I would like to point out to reader Serge Wing (” ‘Unprovoked’? Hardly,” Letters, yesterday) and many others that under Anglo-American common law any agreement entered into while one of the parties was under duress and thus not free to act is null and void.

Was Iraq under duress and not free to act when it signed the 1991 armistice?

Further, the U.N. Charter speaks of the “sovereign equality” of all nations. Why, then, are some permitted to possess weapons of mass destruction while others are not? Where in the U.N. Charter is the “sovereign equality” of all nations compromised to permit that difference?



Pension problems

The impending $600 billion financing problem of state and local pension plans poses a daunting challenge to those touting the inevitability of smooth economic recovery (“State and local pension burdens,” Editorial, Tuesday). The question follows: Should taxes be raised? The answer is no. Raising taxes merely would aggravate the underlying problem: State and local pension funds were originally poorly institutionalized. No amount of additional funding will compensate for incompetence.

This does not, however, necessitate the forfeiture of promised benefits.

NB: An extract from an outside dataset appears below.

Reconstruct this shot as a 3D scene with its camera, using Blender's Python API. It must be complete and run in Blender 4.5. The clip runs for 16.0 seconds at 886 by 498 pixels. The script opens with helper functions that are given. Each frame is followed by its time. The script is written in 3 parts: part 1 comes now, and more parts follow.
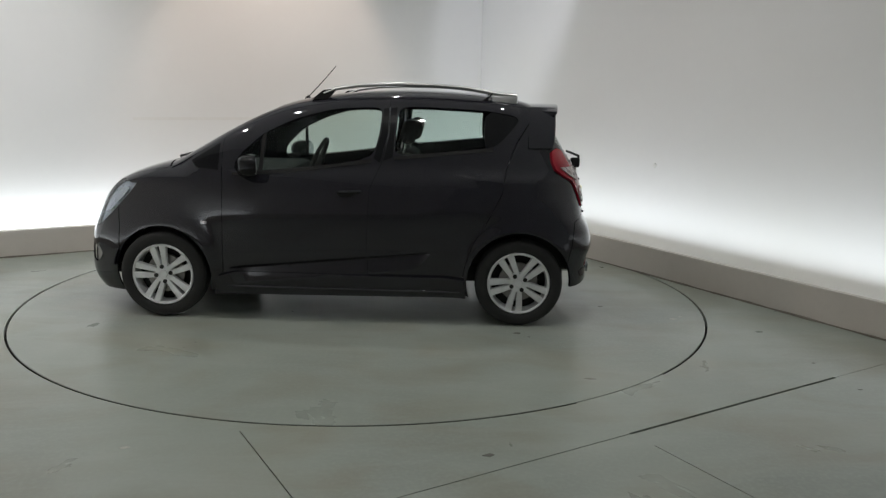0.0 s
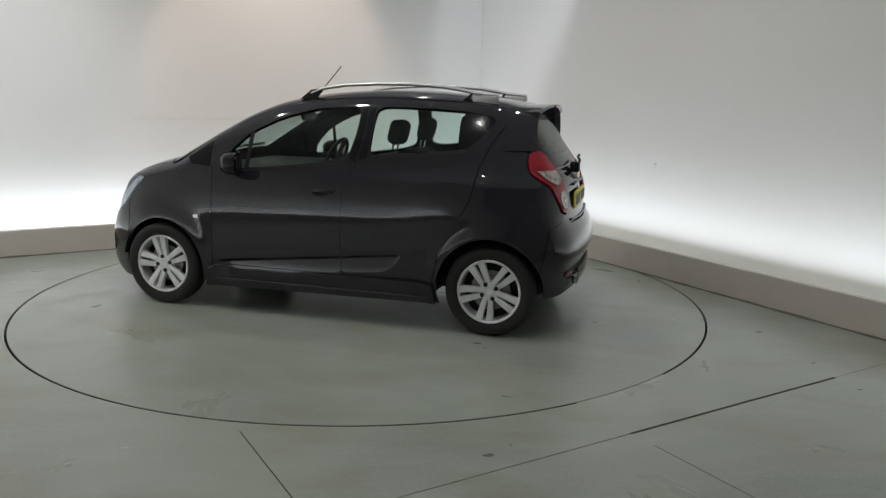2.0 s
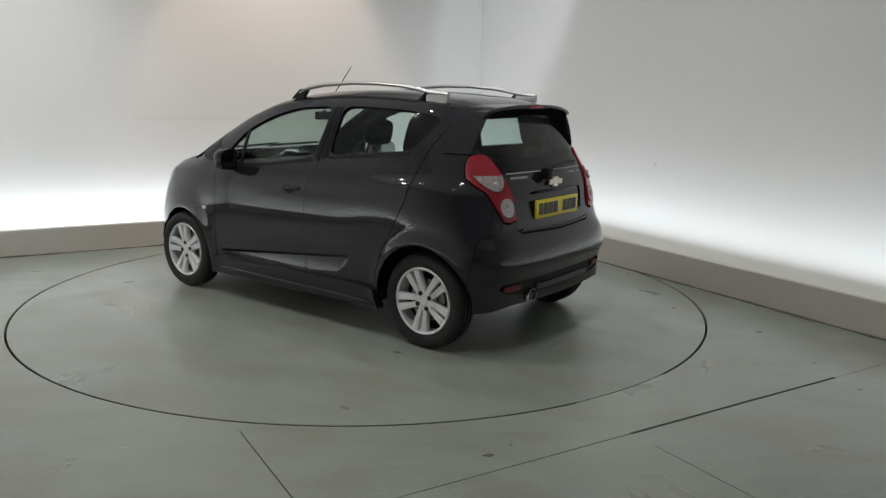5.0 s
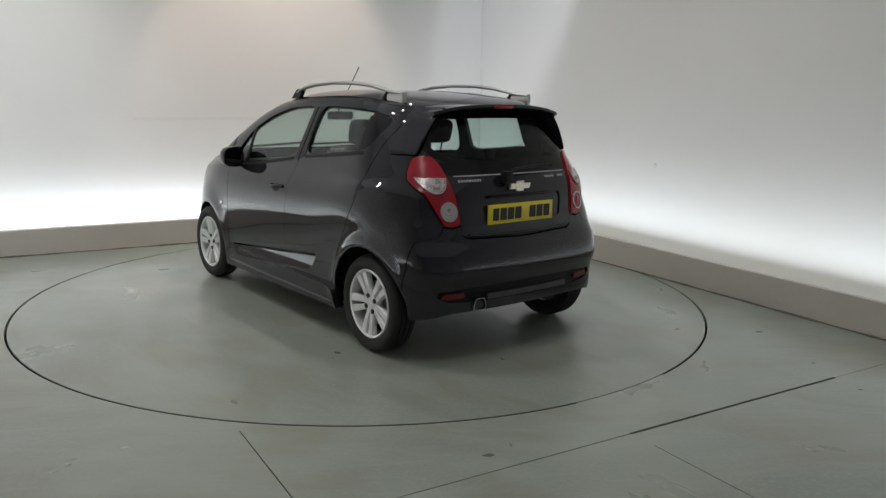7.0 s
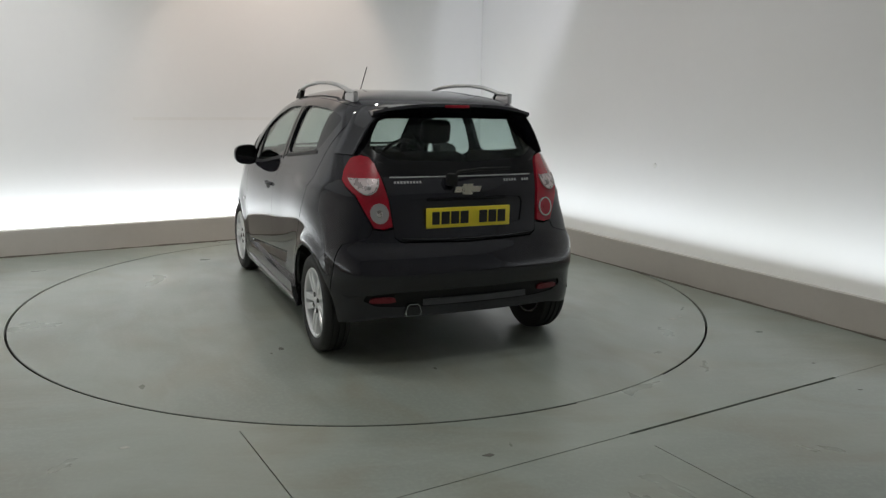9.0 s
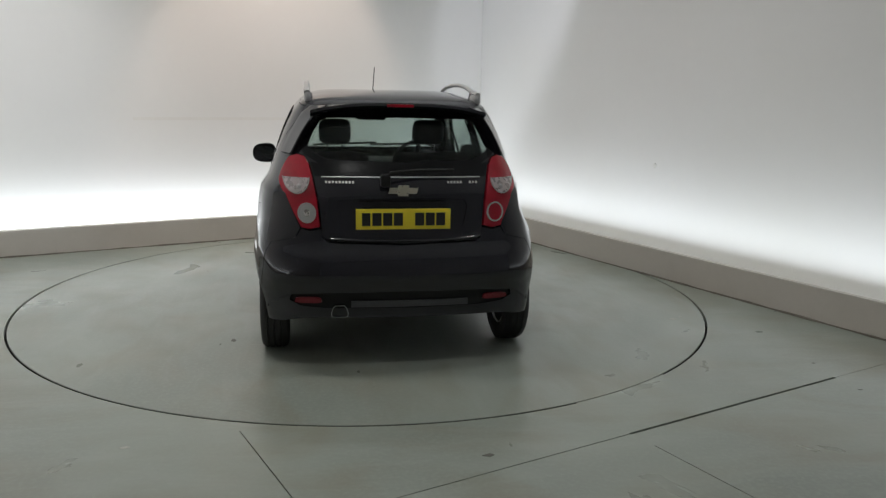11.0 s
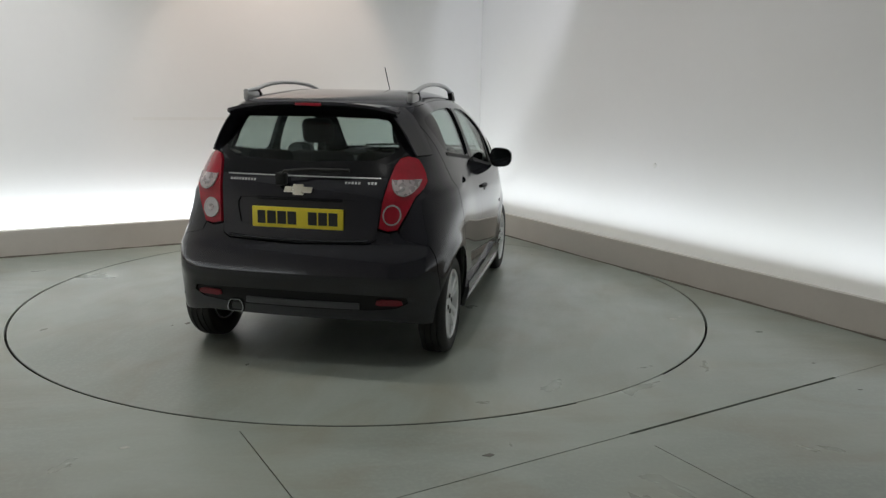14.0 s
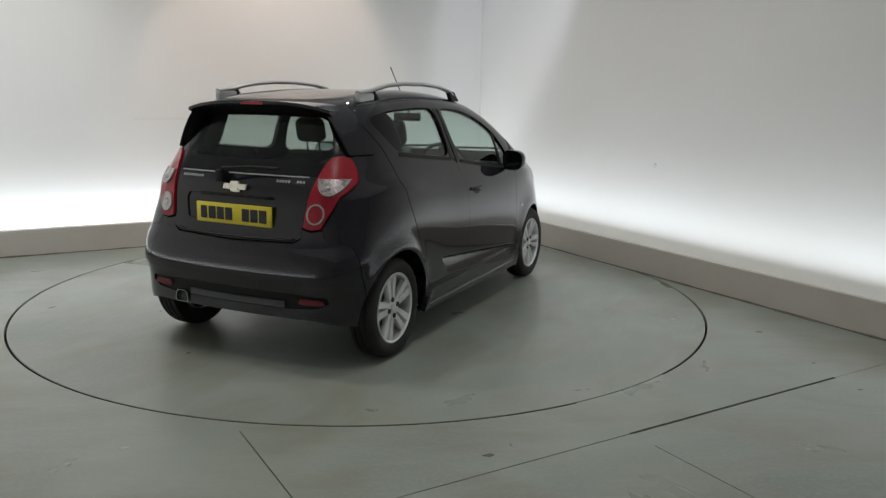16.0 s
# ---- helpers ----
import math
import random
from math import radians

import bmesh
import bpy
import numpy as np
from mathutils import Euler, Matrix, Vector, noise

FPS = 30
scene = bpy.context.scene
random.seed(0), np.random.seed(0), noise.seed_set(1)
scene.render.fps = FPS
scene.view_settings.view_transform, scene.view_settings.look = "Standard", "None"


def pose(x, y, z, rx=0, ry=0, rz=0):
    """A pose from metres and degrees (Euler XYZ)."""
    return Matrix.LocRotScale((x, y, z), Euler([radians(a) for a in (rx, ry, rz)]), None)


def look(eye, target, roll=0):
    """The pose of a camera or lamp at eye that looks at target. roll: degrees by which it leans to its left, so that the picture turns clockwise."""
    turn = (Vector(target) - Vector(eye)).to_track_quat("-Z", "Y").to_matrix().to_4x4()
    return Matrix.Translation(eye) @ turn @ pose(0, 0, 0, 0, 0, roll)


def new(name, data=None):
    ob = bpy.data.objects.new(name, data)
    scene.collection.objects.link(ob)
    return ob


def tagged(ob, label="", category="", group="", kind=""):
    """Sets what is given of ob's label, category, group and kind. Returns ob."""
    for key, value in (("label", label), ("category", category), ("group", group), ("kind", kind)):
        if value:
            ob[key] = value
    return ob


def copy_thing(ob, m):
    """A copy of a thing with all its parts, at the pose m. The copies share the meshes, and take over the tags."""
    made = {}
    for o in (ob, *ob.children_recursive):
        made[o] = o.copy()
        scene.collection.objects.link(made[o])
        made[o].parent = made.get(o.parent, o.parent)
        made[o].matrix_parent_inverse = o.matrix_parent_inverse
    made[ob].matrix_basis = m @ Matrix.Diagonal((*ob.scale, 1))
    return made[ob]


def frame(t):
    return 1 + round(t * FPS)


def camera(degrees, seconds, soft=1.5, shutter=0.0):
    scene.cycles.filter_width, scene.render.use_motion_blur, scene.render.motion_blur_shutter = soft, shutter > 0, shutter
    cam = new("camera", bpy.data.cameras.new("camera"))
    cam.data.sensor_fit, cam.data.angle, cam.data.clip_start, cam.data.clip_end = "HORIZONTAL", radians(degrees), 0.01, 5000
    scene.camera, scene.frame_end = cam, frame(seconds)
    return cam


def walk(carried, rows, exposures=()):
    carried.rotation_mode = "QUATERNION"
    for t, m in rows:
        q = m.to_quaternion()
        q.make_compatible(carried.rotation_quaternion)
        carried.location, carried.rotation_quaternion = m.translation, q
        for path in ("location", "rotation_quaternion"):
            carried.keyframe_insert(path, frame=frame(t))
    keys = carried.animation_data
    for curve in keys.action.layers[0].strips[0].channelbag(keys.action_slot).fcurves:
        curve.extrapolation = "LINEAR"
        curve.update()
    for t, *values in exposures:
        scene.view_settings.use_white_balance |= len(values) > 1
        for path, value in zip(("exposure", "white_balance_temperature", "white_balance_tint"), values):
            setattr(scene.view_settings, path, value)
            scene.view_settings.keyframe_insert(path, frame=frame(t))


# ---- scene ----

The only feasible solution to the unfunded-pension-liabilities problem is a gradual transformation from “defined benefits” pension plans to defined-contribution plans that rely on individual investment choices and upfront funding.

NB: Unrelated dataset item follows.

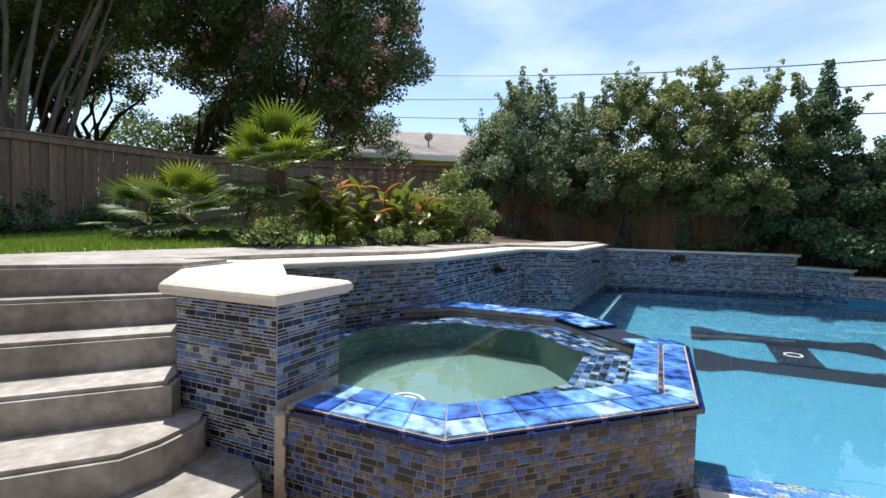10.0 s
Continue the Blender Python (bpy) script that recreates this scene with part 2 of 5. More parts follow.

Meanwhile, for those stuck in the current quagmire of broken-pension promises, the privatization of pension insurance provides the most viable solution to the increasingly high rate of pensions in default. In a policy paper prepared last year at the National Taxpayers Union Foundation titled “The Next Big Bailout? How Underfunded Pensions Put Taxpayers at Risk,” analysts identify the Pension Benefit Guaranty Corp. (PBGC) as facing increasing pressure from the mounting number of unfunded pension programs. Clearly, the introduction of new competition could incite some efficient restructuring to pension insurance. Why, after all, should the PBGC (and the taxpayers backing it) shoulder the burden of pension problems alone?

Irrefutably, pension plans — far too restrictive for the demands of the 21st-century economy — need to be replaced by defined-contribution plans. Moreover, as pensions are phased out, private institutions, which can likely run at a fraction of the cost of the PBGC, should be allowed some leverage to bail out those funds in need of recovery. If these recommendations are taken seriously, we can preserve the long-term well-being of our nation, our economy, and, most importantly, our workers — without introducing the crushing weight of new taxes.